Why fish-hooking is damaging our industry
Ansar Mahmood (pictured) is the founder of Fluid Bond
Over the last five years I’ve watched the IFISA market from the sidelines. Last year, as a frustrated supporter, I decided to finally pull on my kit and do something about it by launching the Fluid Bond.
I decided to get involved to offer something different to the market: we wanted to offer a product with the aim of meeting the needs of both investors and borrowers. Fluid Bond offers a 6% fixed interest rate to investors with the option for their investments to be held in an IFISA wrapper, the Fluid ISA. Their investments are ultimately used to provide asset-backed bridging loans to businesses in need of short-term capital, via Fluid Trust. The fact that the ultimate loans are asset backed does not guarantee a return for bond holders.
Typically, the bridging loans are used to finance exciting UK property projects. Increasingly often, borrowers are seeking – a different kind of finance – peer-to-peer (P2P) lending because the traditional avenue of top tier banks hasn’t worked for them.
Borrowers may choose P2P over a traditional bank for one of many reasons, including the interest rate not meeting their requirements, the speed in which they could access finance not fitting in with the development timescales, or the burden of the bank’s administration requirement.
Time is always a critical factor for developments and lenders often need access to finance in a short timescale. This is sometimes exploited by unscrupulous lenders with a practice which has been coined ‘fish-hooking’.

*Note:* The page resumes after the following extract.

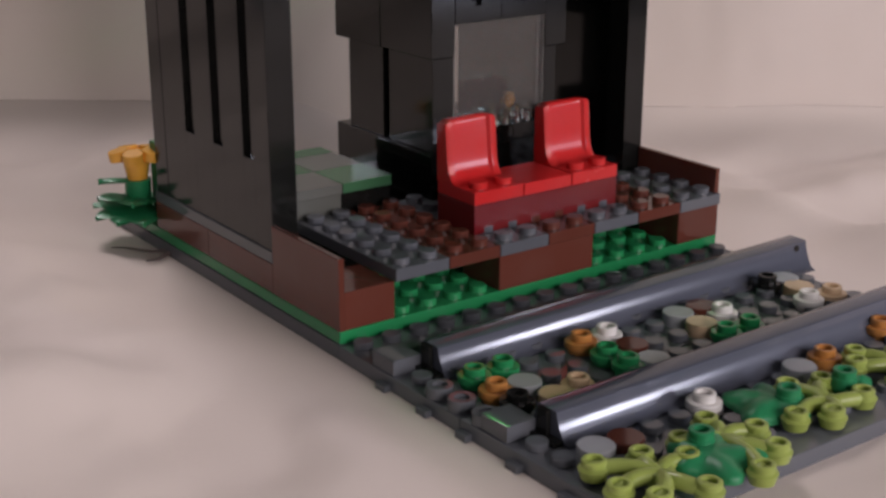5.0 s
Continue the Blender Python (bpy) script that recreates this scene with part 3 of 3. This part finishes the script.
for i in range(8):
    for k in range(3):
        x, z, w, h = 8.64 + i * 0.303, 25.52 + k * 0.53, 0.29, 0.50
        tip = ((x + w * (0.3 + 0.4 * ((i * 5 + k * 3) % 4) / 3)) * S, 5.20 * S, (z + h * (0.3 + 0.4 * ((i * 3 + k * 7) % 5) / 4)) * P)
        ring = [(x * S, 5.31 * S, z * P), ((x + w) * S, 5.31 * S, z * P), ((x + w) * S, 5.31 * S, (z + h) * P), (x * S, 5.31 * S, (z + h) * P)]
        lampb.add(ring + [tip], [[0, 1, 4], [1, 2, 4], [2, 3, 4], [3, 0, 4], [3, 2, 1, 0]])
for i in range(3):
    x0 = 5.36 + i * 0.3
    ring = [(8.61 * S, x0 * S, 25.5 * P), (8.61 * S, (x0 + 0.28) * S, 25.5 * P), (8.61 * S, (x0 + 0.28) * S, 27.1 * P), (8.61 * S, x0 * S, 27.1 * P)]
    lampb.add(ring + [(8.54 * S, (x0 + 0.14) * S, (26.0 + 0.3 * i) * P)], [[0, 1, 4], [1, 2, 4], [2, 3, 4], [3, 0, 4], [3, 2, 1, 0]])
lamp_ob = part("lamp_brick", lampb, CRYSTAL, kiosk, "clear glassy lamp brick")
# pale block added inside the clear brick to make it look brighter
part("lamp_core", Shape().box(8.75, 10.95, 5.62, 6.22, 25.6, 27.0), PALE, lamp_ob)
part("lamp_cover", Shape().box(8.75, 11.05, 5.35, 6.3, 27.2, 28.1), BLACK, kiosk)
part("lamp_shade", Shape().box(8.9, 10.7, 5.55, 6.25, 28.12, 28.3), DEEP_GREEN, kiosk)
part("corner_studs", Shape().stud(11.6, 5.6, 25.4).stud(12.5, 5.6, 25.4), BLACK, kiosk)
kiosk.location.y += 0.0010

# ---- round plates strewn over the track ----


def round_plate(x, y, material, label, flat=False, z=0.45):
    k = len(bpy.data.objects)
    if flat:
        s = Shape().cyl((x * S, y * S, (z + 0.55) * P), (0, 0, 1), 0.0039, 0.0032, 22)
    else:
        s = Shape().cyl((x * S, y * S, (z + 0.55) * P), (0, 0, 1), 0.0031, 0.0016, 20).cyl((x * S, y * S, (z + 0.95) * P), (0, 0, 1), 0.0039, 0.0016, 22)
        s.cyl((x * S, y * S, (z + 1.45) * P), (0, 0, 1), 0.0025, 0.0018, 18, 0.0016)
    return whole("round_plate", s, material, label, "round plate", "round plates on the track")


for x, y in ((1.5, -4.6), (2.5, -4.6), (5.5, -5.6), (5.5, -6.5), (9.5, -6.5), (10.5, -6.5)):
    round_plate(x, y, GREEN, "bright green round stud plate on the track")
for x, y in ((1.4, -5.7), (5.5, -4.5), (10.4, -9.4), (13.6, -8.9)):
    round_plate(x, y, ORANGE, "caramel orange round stud plate on the track")
for x, y in ((2.3, -5.8), (6.3, -6.7), (9.4, -4.6), (14.5, -4.4), (1.3, -9.8), (9.2, -9.5)):
    round_plate(x, y, PALE, "light grey flat round tile on the track", True)
for x, y in ((1.4, -6.6), (13.8, -4.3)):
    round_plate(x, y, BLACK, "black round stud plate on the track")
for x, y in ((2.5, -6.9), (9.4, -5.6), (14.3, -5.2)):
    round_plate(x, y, TAN, "tan flat round tile on the track", True)
for x, y in ((3.4, -6.75), (14.7, -6.2)):
    round_plate(x, y, TAN, "tan round stud plate on the track")
for x, y in ((6.5, -4.5), (10.6, -5.3), (13.7, -6.1), (5.4, -9.5)):
    round_plate(x, y, WHITE, "white round stud plate on the track")
for x, y in ((6.5, -5.6), (10.4, -4.6), (2.2, -9.9)):
    round_plate(x, y, BROWN, "reddish brown flat round tile on the track", True)

# ---- foliage in front of the rails ----


def sprig(x, y, ends, z=1.75):
    """A flat toy sprig: thick arms that fork from a root, each ending in a hollow knob."""
    ob = thing("leaf_sprig", "lime green toy plant sprig with round knobs", "toy plant", (x * S, y * S, z * P), "lime sprigs")
    o = Vector((x * S, y * S, z * P))
    stem = Shape().cyl(o - Vector((0, 0, 0.0012)), (0, 0, 1), 0.0030, 0.0026, 14)
    for i, (a, b) in enumerate(ends):
        e = Vector(((a - x) * S, (b - y) * S, 0.0))
        side = Vector((-e.y, e.x, 0)).normalized() * 0.0011 * (1 if i % 2 else -1)
        pts = [o + e * f + side * math.sin(math.pi * f) + Vector((0, 0, 0.0007 * math.sin(math.pi * f))) for f in (0, 0.2, 0.4, 0.6, 0.8, 1.0)]
        stem.tube(pts, 0.0017, 8)
    part("stem", stem, LIME, ob, smooth=60)
    for a, b in ends:
        c = Vector((a * S, b * S, z * P))
        k = Shape().cyl(c - Vector((0, 0, 0.0018)), (0, 0, 1), 0.0025, 0.0026, 18, r2=0.0031, c=0.0005).cyl(c + Vector((0, 0, 0.0006)), (0, 0, 1), 0.0025, 0.0017, 18, 0.0015, c=0.0003)
        part("knob", k, LIME, ob)
    return ob


sprig(1.55, -11.75, ((0.5, -10.6), (1.75, -10.9), (0.2, -11.8), (0.65, -12.65), (1.95, -12.95), (2.6, -11.6)))
sprig(4.1, -11.3, ((4.4, -10.5), (5.1, -11.55), (4.75, -12.55), (3.6, -13.1), (3.1, -10.9)))
sprig(7.95, -11.45, ((7.75, -10.3), (8.8, -10.6), (6.5, -11.65), (7.4, -12.1), (9.0, -11.8)))
sprig(11.5, -10.95, ((11.1, -9.9), (10.5, -10.4), (12.4, -10.4), (10.7, -11.7), (12.1, -11.9), (13.0, -11.2)))


def leaf(x, y, turn, size=1.0, z=2.2):
    """A lobed toy leaf of five points, arched in the middle, with one hollow knob."""
    ob = thing("leaf", "bright green lobed toy leaf", "toy plant", (x * S, y * S, z * P), "green leaves")
    o, n, outline = Vector((x * S, y * S, z * P)), 40, []
    for k in range(n):
        a = 2 * math.pi * k / n
        lobe = abs(math.cos(2.5 * a)) ** 2.2
        r = size * S * (0.84 + 0.36 * lobe) * (1.0 + 0.18 * math.cos(a))
        b = a + radians(turn)
        outline.append((r * math.cos(b), r * math.sin(b)))
    verts = []
    for f, h in ((1.0, -0.0026), (1.0, -0.0014), (0.93, -0.0007), (0.62, 0.0004), (0.3, 0.0006)):
        for k, (a, b) in enumerate(outline):
            rib = 0.0004 * math.cos(5 * 2 * math.pi * k / n) * f
            verts.append(o + Vector((a * f, b * f, h + rib)))
    faces = [list(range(n))[::-1], [4 * n + i for i in range(n)]] + [[k * n + i, k * n + (i + 1) % n, (k + 1) * n + (i + 1) % n, (k + 1) * n + i] for k in range(4) for i in range(n)]
    part("blade", Shape().add(verts, faces), LEAF, ob, smooth=60)
    off = Vector((math.cos(radians(turn + 100)), math.sin(radians(turn + 100)), 0)) * 0.0035 * size
    part("knob", Shape().cyl(o + off - Vector((0, 0, 0.0015)), (0, 0, 1), 0.0031, 0.0028, 18, r2=0.0028).cyl(o + off + Vector((0, 0, 0.0010)), (0, 0, 1), 0.0026, 0.0019, 18, 0.0015), LEAF, ob)


leaf(6.8, -10.55, 200, 1.0)
leaf(3.15, -11.75, -35, 1.05)
leaf(9.35, -11.15, 60, 0.55)

# ---- flower by the wall ----
FX, FY = 0.1, 14.4
flower = thing("flower", "orange toy flower on green leaves beside the wall", "toy flower", (FX * S, FY * S, 2 * P))


def blade(ob, x, y, z, turn, length, rise, width=0.9):
    q = Matrix.Rotation(radians(turn), 3, "Z")
    verts, n = [], 7
    for k in range(n):
        f = k / (n - 1)
        w = width * S * 0.5 * math.sin(math.pi * (0.12 + 0.86 * f)) ** 0.8
        h = rise * P * (f - 0.55 * f * f)
        for side, dz in ((-1, 0), (0, 0.0009), (1, 0), (0, -0.0009)):
            verts.append(Vector((x * S, y * S, z * P)) + q @ Vector((f * length * S, side * w, h + dz)))
    faces = [[k * 4 + i, k * 4 + (i + 1) % 4, (k + 1) * 4 + (i + 1) % 4, (k + 1) * 4 + i] for k in range(n - 1) for i in range(4)] + [[0, 1, 2, 3], [4 * n - 4, 4 * n - 3, 4 * n - 2, 4 * n - 1]]
    part("leaf_blade", Shape().add(verts, faces), LEAF, ob, smooth=60)


for turn, length, rise, z in ((160, 1.7, 0.6, 3.0), (195, 2.0, -0.5, 3.1), (222, 2.0, 0.1, 2.6), (250, 2.4, -0.6, 3.1), (278, 1.9, 0.6, 2.5), (120, 1.6, 0.8, 3.0), (70, 1.4, 1.0, 3.0), (178, 1.6, 1.6, 3.5), (238, 1.6, 1.3, 3.5), (300, 1.3, 1.4, 3.2)):
    blade(flower, FX, FY, z, turn, length, rise, 1.5)
blade(flower, FX, FY, 5.3, 165, 1.45, 0.7, 0.55)
part("stem", Shape().cyl((FX * S, FY * S, 2 * P), (0, 0, 1), 0.0036, 0.0115, 16, r2=0.0040), LEAF, flower)
tall = Shape().box(0.55, 1.0, 13.3, 14.2, 2, 9.2)
part("tall_leaf", tall, LEAF, flower)
bloom = Shape().cyl((FX * S, FY * S, 5.6 * P), (0, 0, 1), 0.0030, 0.0085, 18, 0.0012, r2=0.0046)
bloom_ob = part("bloom", bloom, YELLOW, flower, "yellow orange flower head")
for k in range(5):
    a = radians(72 * k + 20)
    c = Vector((FX * S + 0.0048 * math.cos(a), FY * S + 0.0048 * math.sin(a), 7.5 * P))
    part("petal", Shape().cyl(c, (0.18 * math.cos(a), 0.18 * math.sin(a), 1), 0.0030, 0.0030, 14), YELLOW, bloom_ob)

# ---- thin dark strips on the paper beside the base, modelled in place of leaf shadows ----
twig = thing("twig", "thin dark brown strips standing for leaf shadows on the white paper", "twig", (-0.3 * S, 11.8 * S, 0.0))
for pts, r in ((((-0.1, 11.9), (-0.5, 12.2), (-0.85, 12.75), (-1.1, 13.2), (-1.5, 13.5)), 0.0009), (((-0.1, 11.6), (-0.35, 11.5), (-0.7, 11.25), (-1.1, 11.35)), 0.0011)):
    line = [Vector((x * S, y * S, 0.0004)) for x, y in pts]
    verts, n = [], len(line)
    for k, p in enumerate(line):
        d = (line[min(k + 1, n - 1)] - line[max(k - 1, 0)]).normalized()
        w = r * (1.0 - 0.75 * k / (n - 1))
        side = Vector((-d.y, d.x, 0)) * w
        verts += [p + side, p + Vector((0, 0, w)), p - side]
    faces = [[3 * k + i, 3 * k + (i + 1) % 3, 3 * k + 3 + (i + 1) % 3, 3 * k + 3 + i] for k in range(n - 1) for i in range(3)] + [[0, 1, 2], [3 * n - 1, 3 * n - 2, 3 * n - 3]]
    part("sprout", Shape().add(verts, faces), SHADE_STRIP, twig, smooth=70)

Fish-hooking is the method of ‘hooking’ borrowers in with advertisements of an attractive interest rate on the bridging loan, only to revaluate the percentage in the final offer – sometimes weeks down the line – once all the valuations, administration and legal paperwork have been carried out. Borrowers will often decide to take the hit and carry out the loan at the higher rate because of the time and legal investments already made during the loan application process.

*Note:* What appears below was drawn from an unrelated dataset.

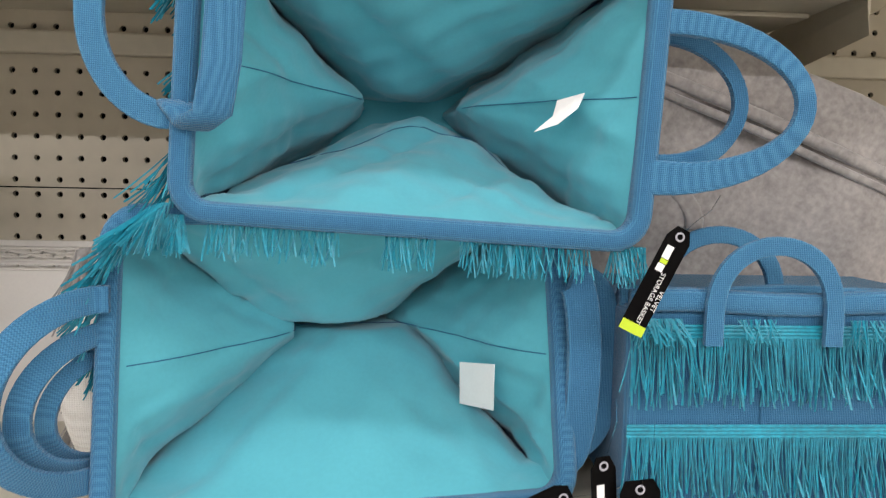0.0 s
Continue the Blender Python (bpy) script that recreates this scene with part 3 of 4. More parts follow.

Ultimately, these false promises are damaging our industry by eroding the trust between the borrowers and lenders. However, borrowers also need to play their part; both parties need to become more transparent with valuations, development plans and previous experience to raise standards in the industry and cut out this malpractice.
In the bridging industry, lenders have to strike a balance between being speedy and prudent. When you factor in the appraisal of the valuations, and credibility of the project and borrower, typically a deal can be done in two to four weeks. If everything is in place beforehand, present and correct, even one week is possible.
Bridging loans play a pivotal role in our economy and can be used for a myriad of purposes, be it financing property transactions, helping with business cashflow or acquisition of new business equipment. These alternative sources of finance will only continue to thrive if both the lender and borrower are more transparent throughout the lending process.